Here’s How to Ease Gas Price Pain for Good

For months consumers and the media have more or less been ignoring prices at the pump. But a 6% spike in July now has the media up in arms. Already there are calls for President Obama to consider tapping the Strategic Oil Reserve, and politicians are seeking to stamp out the mysterious "Evil Speculators" who seem to be behind every rise in crude.

Dan Dicker, former oil trader and president of MercBloc, says we should all be used to this by now. "Every year we do this," Dicker notes in the attached video. "We have a spike in gasoline prices; we have screaming from the Congressmen, and then again the prices go down into the fall and everyone forgets."

Theater of the absurd in D.C. is to be expected — and largely ignored. However, gas price volatility is a real problem. Companies can't predict their costs, consumers see their discretionary income whipsawed, and basic financial planning becomes all but impossible for commuters on a tight budget.

What's more concerning is that the howling over the peaks and valleys of prices at the pump drown out the fact that the prices have been moving higher every year since the bottom of the global recession. With more crude available, more refiners online, more efficient cars and decreasing average miles driven, gas prices should be falling instead of moving from $1.60 in early 2009 to the current average of just under $3.70.

Dicker's got a proposal that would smooth out the volatility curve and ease pain at the pump.

He suggests making gasoline prices subject to the same regulations as utilities. Rather than allowing globalized markets to dictate the prices that consumers pay, utilities are forced to pay.

Despite short-term electricity prices being wildly volatile, your utility bill isn't. That's because utility companies set rates in concert with local or regional agencies. The goal is relatively stable prices for consumers, while still allowing the utilities themselves to be financially viable.

Shockingly, this utility model generally works — at least when compared to the almost randomized fluctuations of gas prices.

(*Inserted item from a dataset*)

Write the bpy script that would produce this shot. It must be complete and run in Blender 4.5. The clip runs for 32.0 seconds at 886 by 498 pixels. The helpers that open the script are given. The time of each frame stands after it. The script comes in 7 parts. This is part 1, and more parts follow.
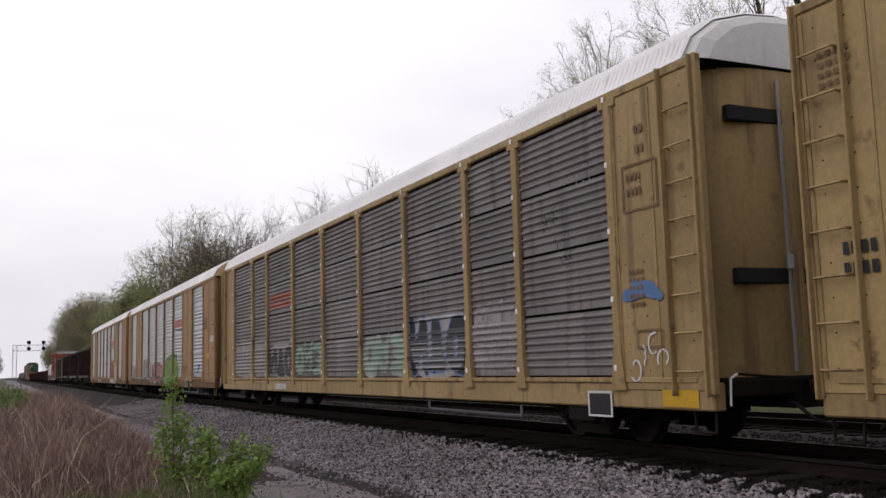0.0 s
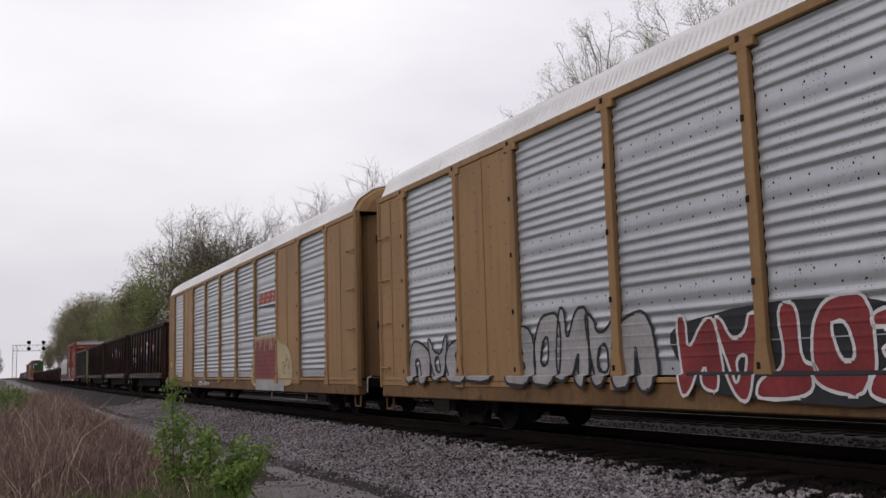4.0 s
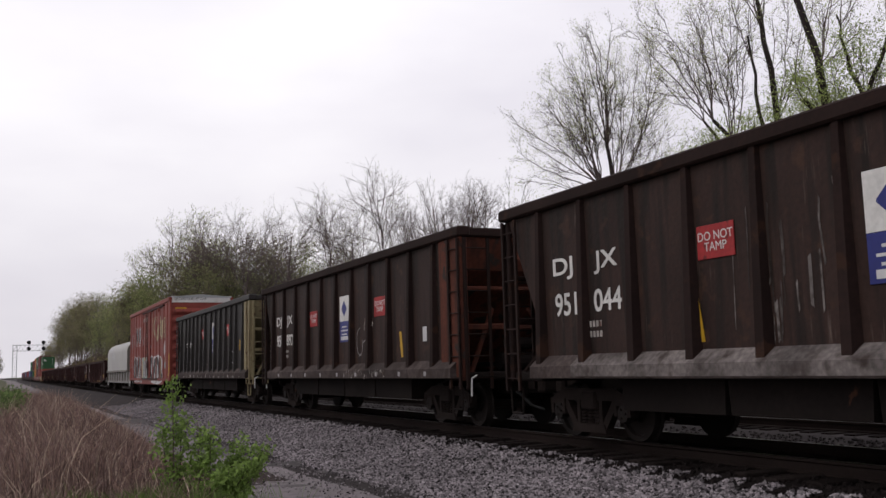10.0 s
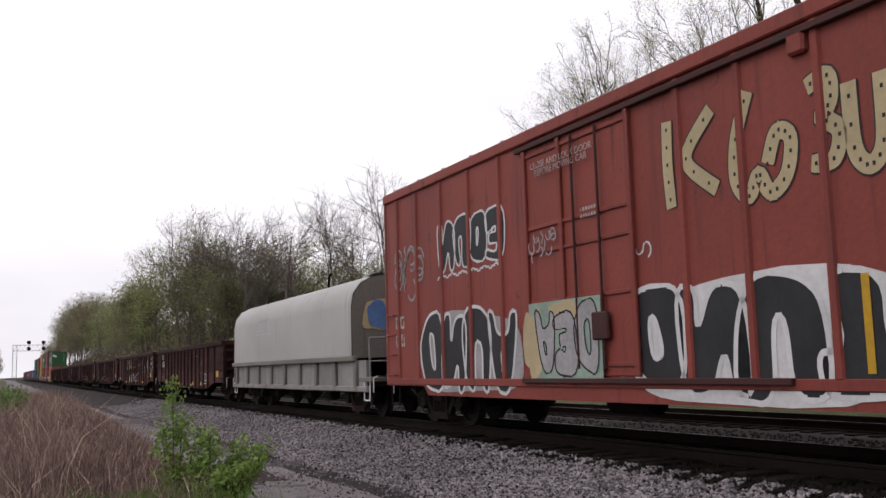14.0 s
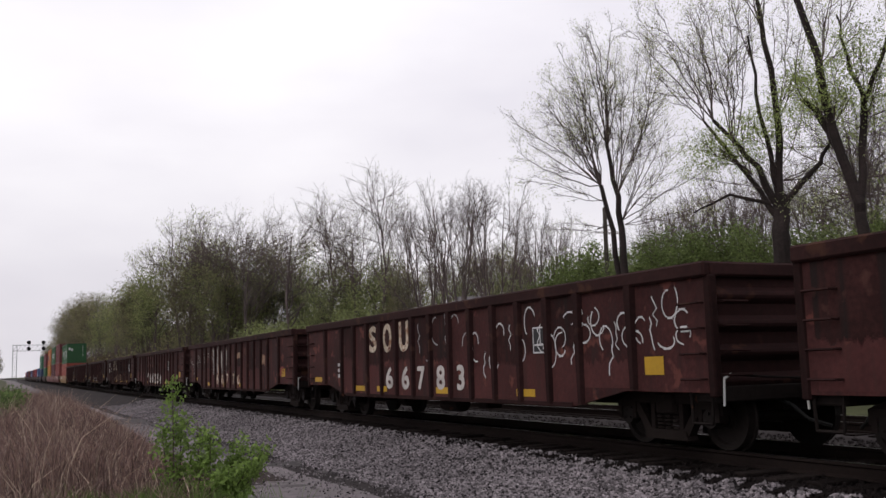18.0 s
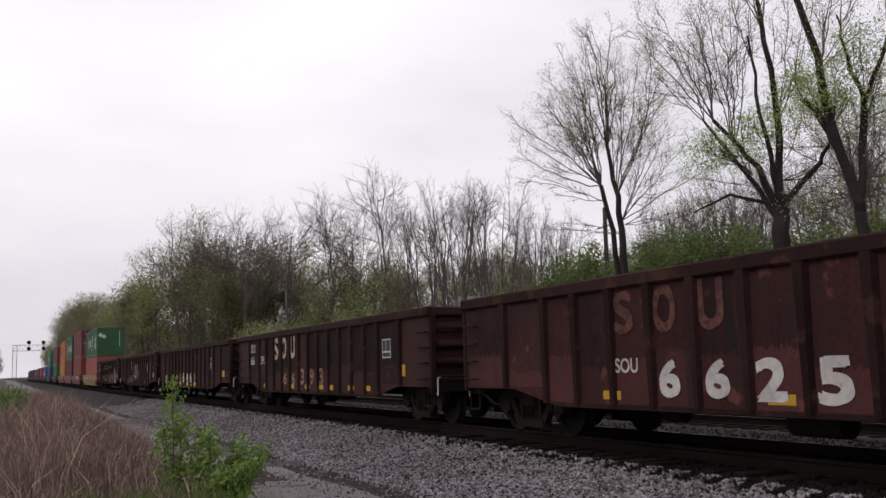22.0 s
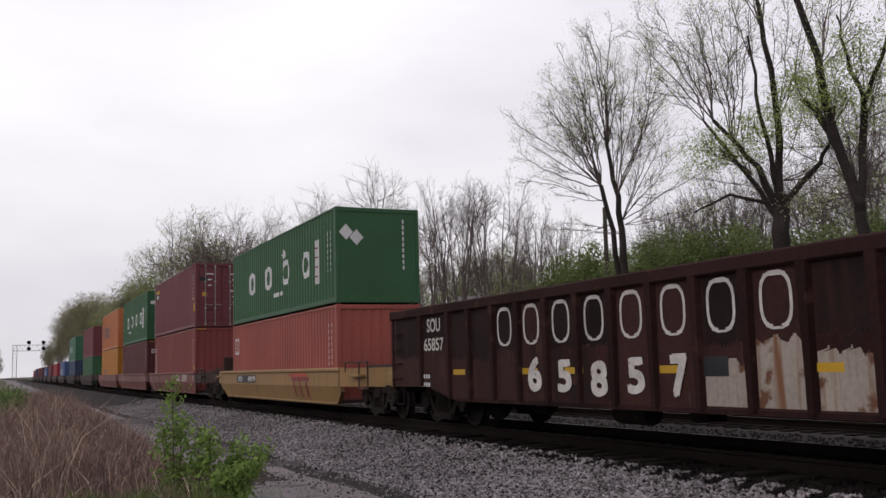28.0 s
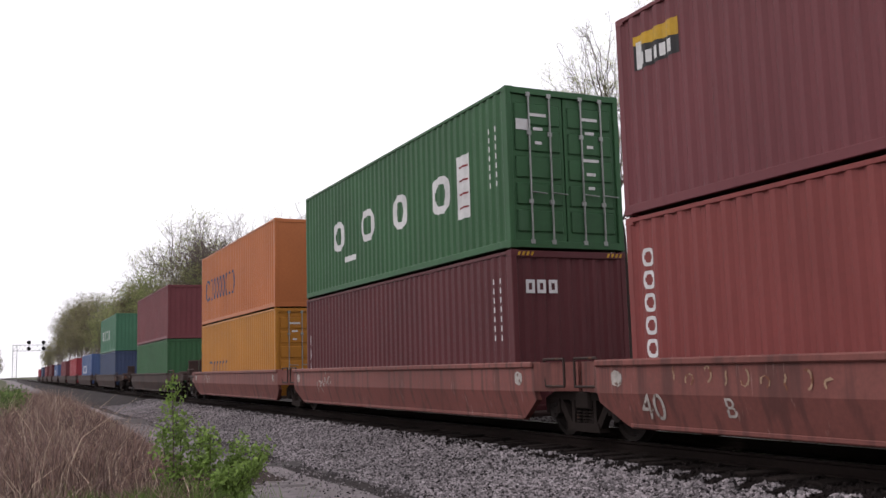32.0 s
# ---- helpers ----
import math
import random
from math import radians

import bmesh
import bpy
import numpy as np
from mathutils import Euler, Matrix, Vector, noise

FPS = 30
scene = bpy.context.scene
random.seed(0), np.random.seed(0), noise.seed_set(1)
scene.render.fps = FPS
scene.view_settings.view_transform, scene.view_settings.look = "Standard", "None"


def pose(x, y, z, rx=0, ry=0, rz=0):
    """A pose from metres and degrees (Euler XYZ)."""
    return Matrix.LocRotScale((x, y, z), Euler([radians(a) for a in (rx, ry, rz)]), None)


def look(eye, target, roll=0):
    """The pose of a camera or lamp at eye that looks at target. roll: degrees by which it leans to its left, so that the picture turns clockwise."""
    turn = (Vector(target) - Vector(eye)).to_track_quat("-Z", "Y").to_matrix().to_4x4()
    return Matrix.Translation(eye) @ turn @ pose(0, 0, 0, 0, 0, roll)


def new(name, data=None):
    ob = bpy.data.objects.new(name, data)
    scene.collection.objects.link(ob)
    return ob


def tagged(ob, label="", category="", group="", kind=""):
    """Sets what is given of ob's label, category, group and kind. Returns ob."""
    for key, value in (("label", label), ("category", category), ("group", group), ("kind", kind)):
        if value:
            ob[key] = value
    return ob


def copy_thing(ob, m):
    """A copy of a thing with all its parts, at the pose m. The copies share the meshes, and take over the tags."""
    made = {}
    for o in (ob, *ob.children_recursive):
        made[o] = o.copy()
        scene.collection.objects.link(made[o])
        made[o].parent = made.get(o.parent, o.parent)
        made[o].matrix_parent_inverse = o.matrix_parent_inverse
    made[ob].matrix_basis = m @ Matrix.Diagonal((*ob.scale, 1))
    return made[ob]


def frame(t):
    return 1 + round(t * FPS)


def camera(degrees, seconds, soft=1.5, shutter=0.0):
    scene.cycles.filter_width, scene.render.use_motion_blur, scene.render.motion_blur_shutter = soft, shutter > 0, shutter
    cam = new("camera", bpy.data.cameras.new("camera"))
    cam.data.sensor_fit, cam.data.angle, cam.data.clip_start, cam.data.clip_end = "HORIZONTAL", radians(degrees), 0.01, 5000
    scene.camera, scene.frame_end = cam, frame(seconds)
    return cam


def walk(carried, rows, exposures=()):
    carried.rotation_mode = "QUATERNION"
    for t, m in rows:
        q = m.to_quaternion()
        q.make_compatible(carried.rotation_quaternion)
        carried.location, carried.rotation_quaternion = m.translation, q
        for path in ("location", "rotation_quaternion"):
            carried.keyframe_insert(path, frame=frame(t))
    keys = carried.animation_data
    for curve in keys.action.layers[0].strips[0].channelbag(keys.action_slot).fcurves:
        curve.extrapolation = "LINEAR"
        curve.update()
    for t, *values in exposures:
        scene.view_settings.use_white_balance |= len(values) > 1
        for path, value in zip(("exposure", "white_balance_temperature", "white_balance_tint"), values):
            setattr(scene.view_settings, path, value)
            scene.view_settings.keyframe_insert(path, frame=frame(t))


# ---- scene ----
cam = camera(50.1, 32.0, soft=1.5)
EYE = (0.0, 0.0, 1.2)
AIM = look(EYE, (42.662, 89.618, 13.393), -1.607)
walk(cam, [(0.0, AIM), (32.0, AIM)], exposures=[(0.0, 0.12), (1.6, -0.03), (6.6, -0.08), (8.0, 0.0), (12.6, 0.0), (13.8, 0.3), (14.6, 0.3), (16.5, 0.02), (28.0, 0.0), (29.5, 0.22), (31.0, 0.5), (32.0, 0.55)])

# ---- the line of the track and the run of the train ----
TRACK_X, BEND, STRAIGHT = 9.426, 4.889e-5, 110.0


def line_x(y):
    """x of the main track's centre at y: a slight bend that ends in a straight."""
    if y > STRAIGHT:
        return TRACK_X + BEND * STRAIGHT * (2 * y - STRAIGHT)
    return TRACK_X + BEND * y * y


def run(t):
    """Metres that the train has gone towards the camera at t seconds, from its place at 16 s."""
    u = (t - 16.0) / 16.0
    return 0.024 + u * (180.858 + u * (3.111 + u * (-0.422 - 2.002 * u)))


def on_line(y, z=0.0):
    return pose(line_x(y), y, z, 0, 0, -math.degrees(math.atan(2 * BEND * min(y, STRAIGHT))))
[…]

Before free marketeers lose their collective minds over the concept of sticking the free market between producers and consumers, don't forget the "losers" in the Dicker plan are the same hedge funds, energy traders and speculators that the politicians are constantly railing at to no avail. The "winners" would be anyone who'd like more than a vague idea about what they're going to spend on gas from week to week. In other words, just about everyone.